**What to produce:**
Skip every picture and copy only the lines from the one containing "4. More parts follow." to the final line of the records below.
==================================================
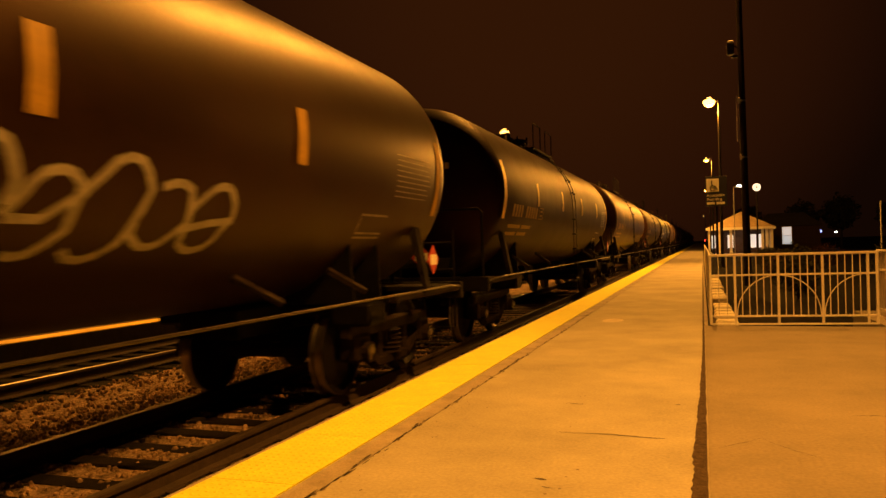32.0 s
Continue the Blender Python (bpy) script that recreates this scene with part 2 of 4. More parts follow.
# ---- ground, tracks and platforms ----
def make_ground():
    bm = bmesh.new()
    bmesh.ops.create_grid(bm, x_segments=8, y_segments=8, size=2500)
    for v in bm.verts:
        v.co.z = -0.62
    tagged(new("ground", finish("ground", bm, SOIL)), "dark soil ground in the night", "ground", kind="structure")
    # ballast bed under both tracks, with shoulders
    bm = bmesh.new()
    prof = [(-10.28, -0.60), (-10.28, -0.42), (-9.9, -0.41), (-7.62, -0.40), (-7.3, -0.40), (-6.6, -0.45), (-5.9, -0.39), (-3.1, -0.385), (-2.84, -0.44), (-2.84, -0.60)]
    ys = [-60 + 2.0 * i for i in range(60)] + [60 + 12.0 * i for i in range(60)]
    rows = [[bm.verts.new((x, y, z)) for x, z in prof] for y in ys]
    for p, q in zip(rows, rows[1:]):
        for i in range(len(prof) - 1):
            bm.faces.new((p[i], p[i + 1], q[i + 1], q[i]))
    # bed beyond x -7.6 takes the stone colour darkened for shade
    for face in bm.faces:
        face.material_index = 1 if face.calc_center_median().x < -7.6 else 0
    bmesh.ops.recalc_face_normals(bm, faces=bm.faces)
    tagged(new("ballast", finish("ballast", bm, (BALLAST, BALLAST_SHADED))), "grey-brown crushed stone ballast between the tracks", "ballast", kind="structure")


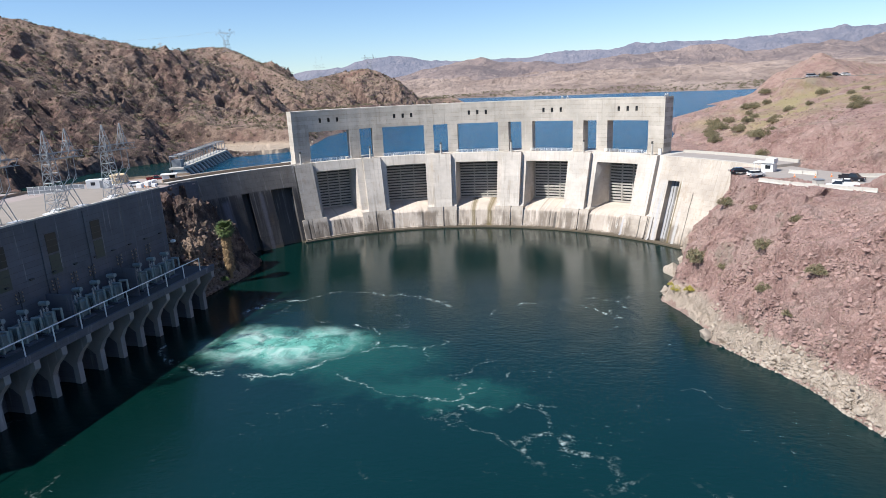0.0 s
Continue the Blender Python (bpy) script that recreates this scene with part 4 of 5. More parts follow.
==================================================
**Finished task:**
Continue the Blender Python (bpy) script that recreates this scene with part 2 of 4. More parts follow.
# ---- ground, tracks and platforms ----
def make_ground():
    bm = bmesh.new()
    bmesh.ops.create_grid(bm, x_segments=8, y_segments=8, size=2500)
    for v in bm.verts:
        v.co.z = -0.62
    tagged(new("ground", finish("ground", bm, SOIL)), "dark soil ground in the night", "ground", kind="structure")
    # ballast bed under both tracks, with shoulders
    bm = bmesh.new()
    prof = [(-10.28, -0.60), (-10.28, -0.42), (-9.9, -0.41), (-7.62, -0.40), (-7.3, -0.40), (-6.6, -0.45), (-5.9, -0.39), (-3.1, -0.385), (-2.84, -0.44), (-2.84, -0.60)]
    ys = [-60 + 2.0 * i for i in range(60)] + [60 + 12.0 * i for i in range(60)]
    rows = [[bm.verts.new((x, y, z)) for x, z in prof] for y in ys]
    for p, q in zip(rows, rows[1:]):
        for i in range(len(prof) - 1):
            bm.faces.new((p[i], p[i + 1], q[i + 1], q[i]))
    # bed beyond x -7.6 takes the stone colour darkened for shade
    for face in bm.faces:
        face.material_index = 1 if face.calc_center_median().x < -7.6 else 0
    bmesh.ops.recalc_face_normals(bm, faces=bm.faces)
    tagged(new("ballast", finish("ballast", bm, (BALLAST, BALLAST_SHADED))), "grey-brown crushed stone ballast between the tracks", "ballast", kind="structure")


0.0 s
Continue the Blender Python (bpy) script that recreates this scene with part 4 of 5. More parts follow.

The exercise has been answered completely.